I think there's a lot of truth to that, actually.

One of the persistent myths about "monad" is that they somehow "add" to a datatype, that the datatype was able to X and Y, but now that it's a monad now it can do X and Y and Z and M and N. But that's not true. Monad is an interface that can be implemented on things. Once you implement it, you get a lot of little tools, but individually, none of them are necessarily mindblowing, and pretty much by definition it can't be anything the data type couldn't already do.

(Likewise, I'd suggest that what you get with iterator isn't really all that "exciting" either. Useful, oh yes beyond a shadow of a doubt. But it's not exciting. Iterator qua iterator doesn't let you do anything you couldn't do without it.)

The convenience comes in that they're now the same across all monads. mapM does what it does and you no longer need to consult the specific type you are currently using for what it does, and so on for each thing.

If one "removed" monad from Haskell, that is actually what would happen. It's not the Haskell wouldn't be able to do any fewer things. It's just that you'd have to consult each data type for these functions, and they'd be named different things. (And you wouldn't be able to abstract over these operations in different datatypes without basically rebuilding monad in the process.)

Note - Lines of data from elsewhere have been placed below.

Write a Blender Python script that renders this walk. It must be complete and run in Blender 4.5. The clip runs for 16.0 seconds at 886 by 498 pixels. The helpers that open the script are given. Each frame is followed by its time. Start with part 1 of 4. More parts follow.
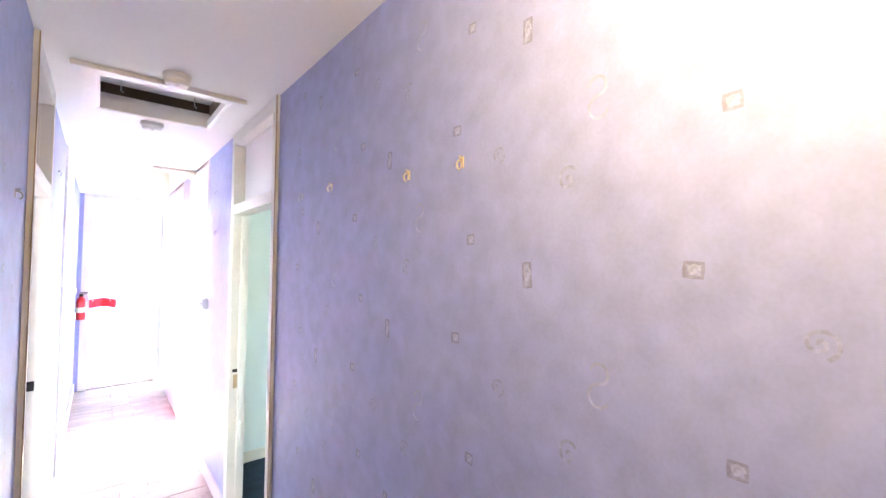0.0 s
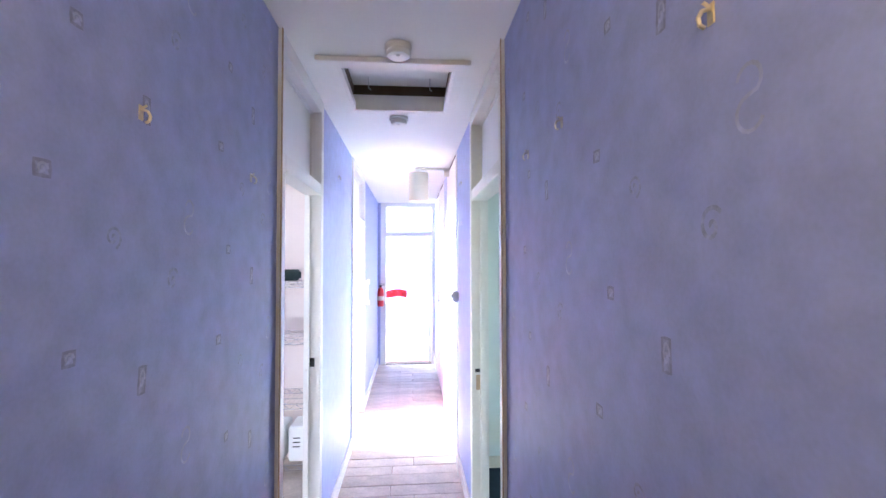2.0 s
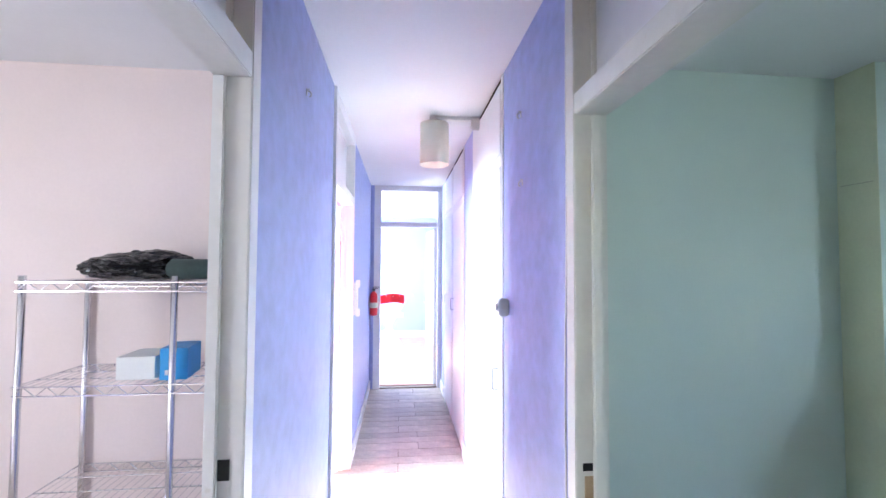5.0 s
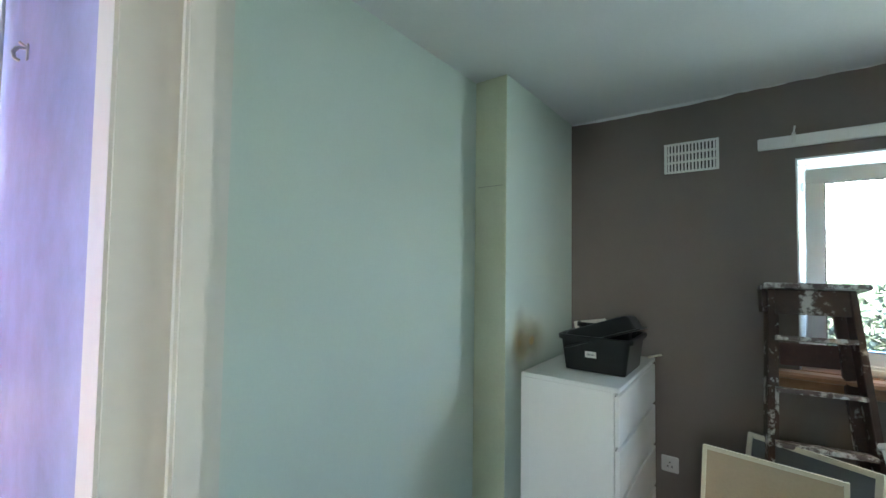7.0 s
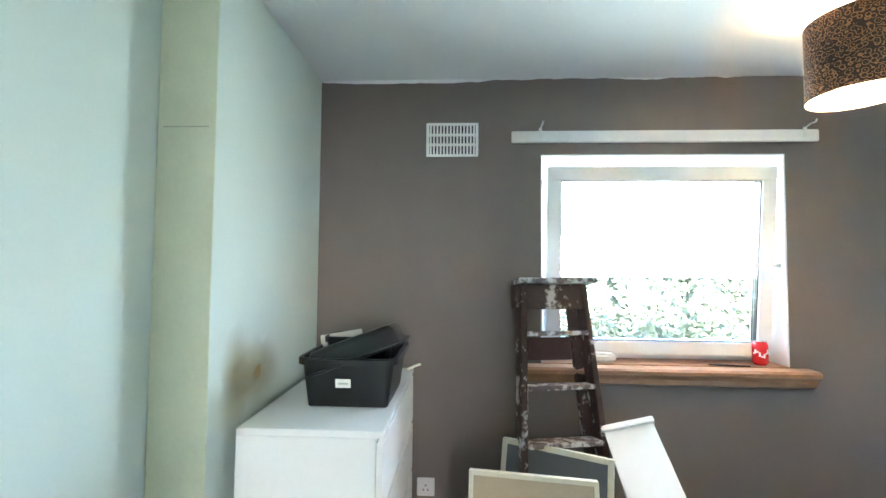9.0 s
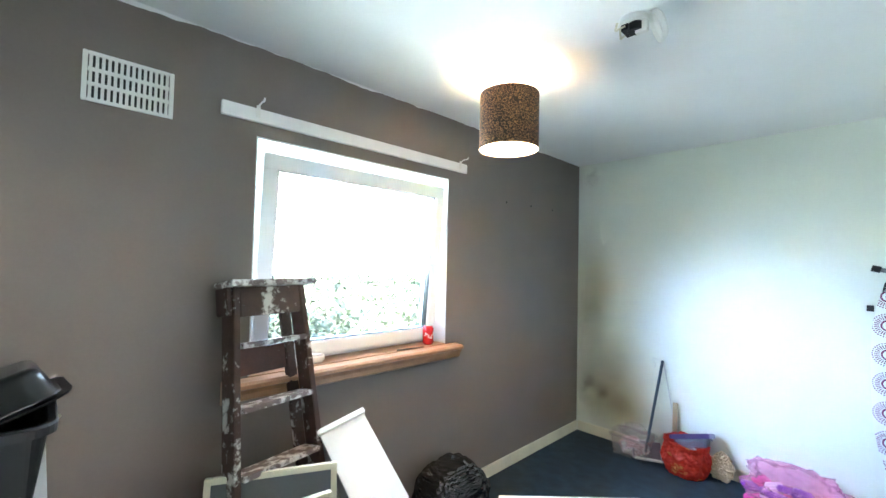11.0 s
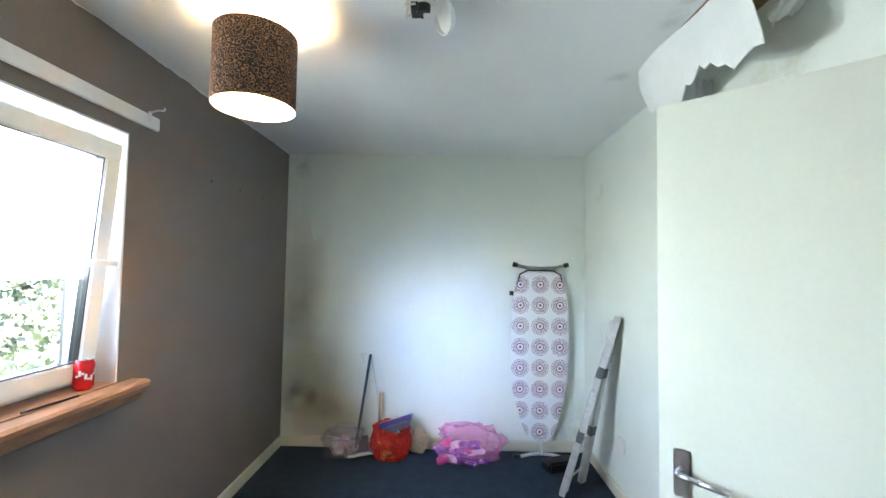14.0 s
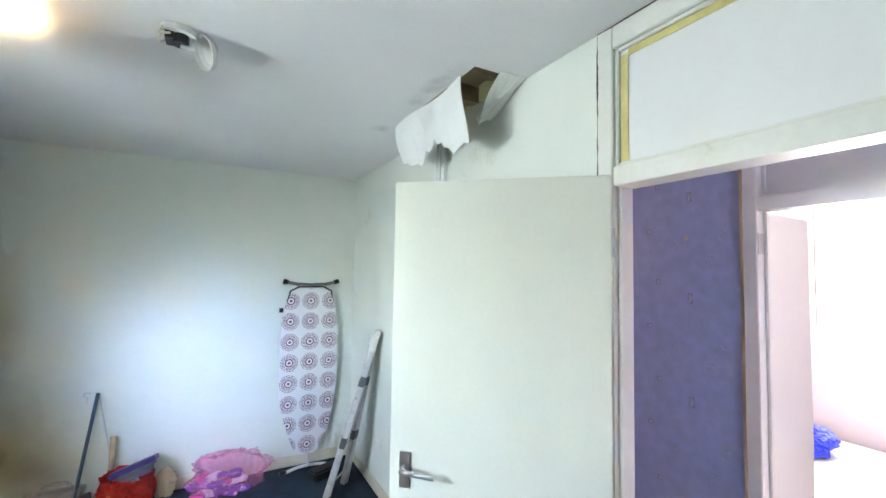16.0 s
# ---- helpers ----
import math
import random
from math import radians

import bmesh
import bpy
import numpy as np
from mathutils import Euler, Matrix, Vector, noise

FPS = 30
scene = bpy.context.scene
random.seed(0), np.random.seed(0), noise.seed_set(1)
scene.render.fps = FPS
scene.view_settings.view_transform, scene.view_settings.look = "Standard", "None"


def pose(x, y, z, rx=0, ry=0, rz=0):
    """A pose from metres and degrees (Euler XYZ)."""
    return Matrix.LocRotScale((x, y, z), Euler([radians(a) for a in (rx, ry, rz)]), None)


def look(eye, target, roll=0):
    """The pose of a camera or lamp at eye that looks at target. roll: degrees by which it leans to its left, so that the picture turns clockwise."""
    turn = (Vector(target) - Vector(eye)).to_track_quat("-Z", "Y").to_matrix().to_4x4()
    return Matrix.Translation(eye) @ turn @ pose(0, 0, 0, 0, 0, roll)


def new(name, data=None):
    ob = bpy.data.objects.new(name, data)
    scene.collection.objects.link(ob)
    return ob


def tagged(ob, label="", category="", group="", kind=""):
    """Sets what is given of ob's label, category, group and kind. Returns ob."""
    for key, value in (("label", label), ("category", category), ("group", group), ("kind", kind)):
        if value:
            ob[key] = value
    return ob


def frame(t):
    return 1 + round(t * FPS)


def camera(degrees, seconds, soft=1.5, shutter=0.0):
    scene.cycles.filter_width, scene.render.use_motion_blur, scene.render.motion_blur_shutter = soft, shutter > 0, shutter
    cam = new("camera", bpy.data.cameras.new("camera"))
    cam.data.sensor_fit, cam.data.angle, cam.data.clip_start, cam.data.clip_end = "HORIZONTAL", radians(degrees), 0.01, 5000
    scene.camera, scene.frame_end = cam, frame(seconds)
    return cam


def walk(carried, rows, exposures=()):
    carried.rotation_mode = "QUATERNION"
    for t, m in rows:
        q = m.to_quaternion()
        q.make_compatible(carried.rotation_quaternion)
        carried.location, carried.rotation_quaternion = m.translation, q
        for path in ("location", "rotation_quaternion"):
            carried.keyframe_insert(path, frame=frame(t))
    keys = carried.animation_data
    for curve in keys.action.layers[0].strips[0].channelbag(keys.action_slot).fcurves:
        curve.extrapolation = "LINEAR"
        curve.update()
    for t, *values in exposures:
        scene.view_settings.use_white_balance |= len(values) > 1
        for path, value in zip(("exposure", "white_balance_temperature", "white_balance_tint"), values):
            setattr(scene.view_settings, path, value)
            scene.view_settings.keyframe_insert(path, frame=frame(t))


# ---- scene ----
cam = camera(94.2, 16.0)
PATH = [
    (0, (0.267, 0.365, 1.597), (1.549, 1.899, 1.663), 0.6),
    (0.5, (0.421, 0.402, 1.618), (1.442, 2.121, 1.679), 0.4),
    (1, (0.495, 0.515, 1.595), (1.211, 2.381, 1.654), 0.2),
    (1.5, (0.543, 0.662, 1.57), (0.94, 2.621, 1.629), 0.1),
    (2, (0.556, 0.832, 1.54), (0.713, 2.825, 1.595), -0.1),
    (2.5, (0.545, 1.014, 1.528), (0.523, 3.013, 1.581), 0.1),
    (3, (0.496, 1.241, 1.517), (0.432, 3.24, 1.572), -0.1),
    (3.2, (0.473, 1.326, 1.516), (0.409, 3.324, 1.575), -0.1),
    (5.3, (0.424, 2.207, 1.458), (0.777, 4.174, 1.537), 0.3),
    (5.5, (0.446, 2.287, 1.458), (0.925, 4.227, 1.532), 0.25),
    (6, (0.556, 2.466, 1.45), (1.434, 4.261, 1.527), 0.39),
    (6.5, (0.691, 2.623, 1.446), (1.954, 4.172, 1.527), 0.45),
    (7, (0.804, 2.762, 1.455), (2.396, 3.968, 1.536), 0.75),
    (7.5, (0.892, 2.836, 1.451), (2.683, 3.723, 1.524), 1.16),
    (8, (1.029, 2.843, 1.436), (2.922, 3.483, 1.514), 1.1),
    (8.2, (1.098, 2.854, 1.433), (3.019, 3.407, 1.514), 0.9),
    (10.5, (1.732, 3.243, 1.479), (3.431, 2.189, 1.546), 1.1),
    (11, (1.627, 3.246, 1.476), (3.058, 1.849, 1.544), 1.3),
    (11.5, (1.51, 3.211, 1.461), (2.647, 1.568, 1.541), 1.3),
    (12, (1.426, 3.18, 1.465), (2.296, 1.381, 1.546), 1.4),
    (12.5, (1.425, 3.171, 1.465), (2.027, 1.266, 1.551), 1.3),
    (13, (1.595, 3.141, 1.472), (1.963, 1.177, 1.557), 1.2),
    (13.5, (1.882, 3.083, 1.472), (2.094, 1.097, 1.561), 1.0),
    (14, (2.108, 3.104, 1.464), (2.141, 1.106, 1.555), 0.9),
    (14.5, (2.206, 3.156, 1.465), (1.97, 1.172, 1.557), 1.0),
    (15, (2.172, 3.207, 1.479), (1.677, 1.271, 1.573), 0.9),
    (15.5, (2.119, 3.254, 1.536), (1.36, 1.406, 1.634), 0.9),
    (16, (2.083, 3.303, 1.615), (1.118, 1.554, 1.715), 0.9),
]
EXPOSURES = [(0, 5.2, 6200, 9), (1, 4.98, 6000, 8), (2, 4.47, 5450, 8), (3, 4.25, 5350, 8), (5.5, 3.75, 5600, 8), (6.5, 3.55, 5650, 8), (7, 3.95, 5900, 1.5), (7.5, 4.6, 5900, 5), (8, 4.8, 5900, 6.5), (10.5, 5.3, 5950, 8), (11.1, 5.2, 5950, 8), (12.5, 4.82, 6150, 9.5), (14, 4.66, 6250, 12.5), (16, 4.66, 6250, 13)]
walk(cam, [(t, look(eye, target, roll)) for t, eye, target, roll in PATH], EXPOSURES)

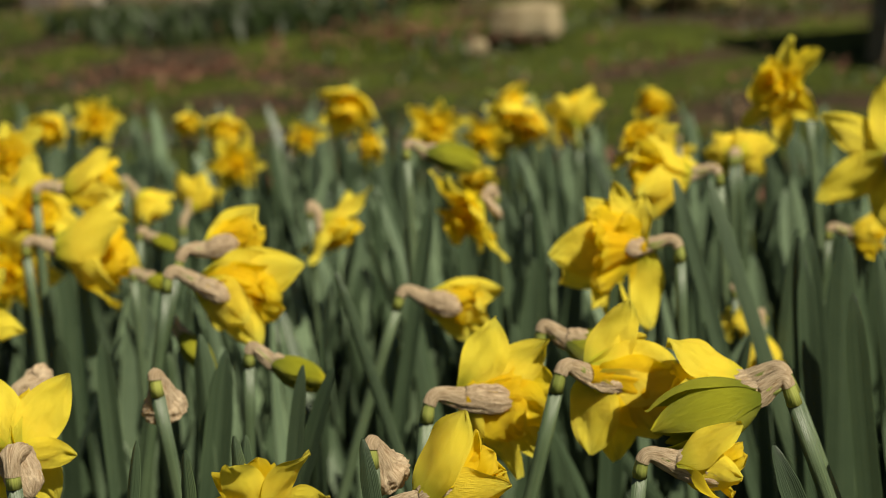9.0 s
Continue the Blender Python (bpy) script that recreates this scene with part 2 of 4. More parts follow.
def bezier(a, b, c, d, n):
    out = []
    for i in range(n + 1):
        t = i / n
        out.append(a * (1 - t) ** 3 + b * (3 * t * (1 - t) ** 2) + c * (3 * t * t * (1 - t)) + d * t ** 3)
    return out


# ---- daffodils ----
def tepal(name, length, width, a0, a1, cup, ruffle, seed, mat, blunt=False, n=14, m=8):
    """A petal that starts at the axis and runs outward; a0 and a1 are its angles from the axis at its base and tip."""
    rng = random.Random(seed)
    verts, uvs = [], []
    x, z = 0.05 * length, 0.0
    twist = rng.uniform(-0.25, 0.25)
    for i in range(n + 1):
        u = i / n
        a = radians(a0 + (a1 - a0) * u)
        if i:
            x += math.sin(a) * length / n
            z += math.cos(a) * length / n
        if u < 0.45:
            w = 0.46 + 0.54 * math.sin(math.pi / 2 * u / 0.45)
        else:
            w = max(0.0, 1 - ((u - 0.45) / 0.55) ** (3.4 if blunt else 2.0)) ** (0.55 if blunt else 0.9)
        w = max(w * width, 0.012 * length)
        nx, nz = -math.cos(a), math.sin(a)
        for j in range(m + 1):
            v = 2 * j / m - 1
            lift = cup * w * v * v + twist * u * v * w * 0.6
            lift += ruffle * length * u * noise.noise(Vector((u * 3.2 + seed * 7.3, v * 2.4, seed * 1.7)))
            lift += 0.35 * ruffle * length * abs(v) * math.sin(9 * u + seed * 2 + 2 * v)
            lift -= 0.06 * w * math.exp(-(v * 4) ** 2)
            verts.append((x + nx * lift, v * w, z + nz * lift))
            uvs.append((u, j / m))
    return mesh(name, verts, grid_faces(n + 1, m + 1), mat, uvs)


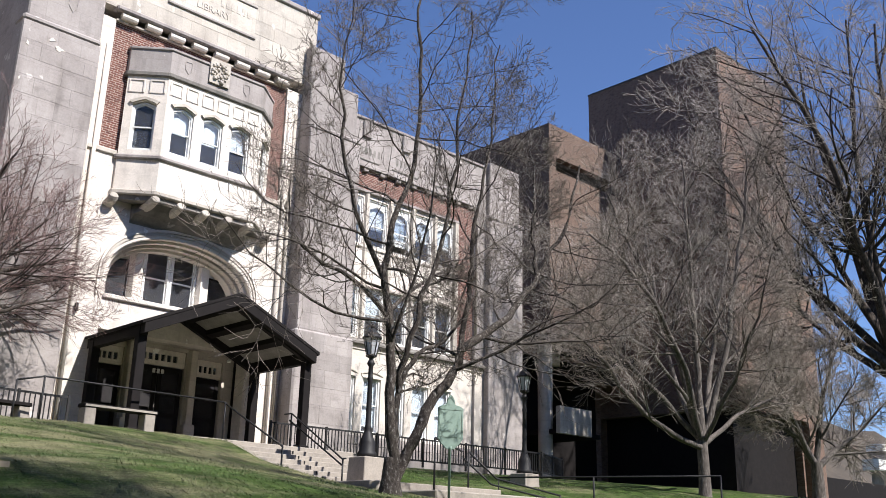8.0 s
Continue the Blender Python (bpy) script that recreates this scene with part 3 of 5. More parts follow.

I think the standard for "knowing" monad isn't that you can type a bit of a do block and get it to do something, or that you can understand what a particular block of code using list as a monad does; it's when you completely naturally are programming along in Haskell, and you realize "Hey, I've typed

    do
        x <- something1 arg1
        y <- something2 x
        z <- something3 y
        t <- something4 z
out, I bet there must be something to do that in Control.Monad" and you go and look it up and find out that yes there indeed is, and add >=> to your bag of tricks.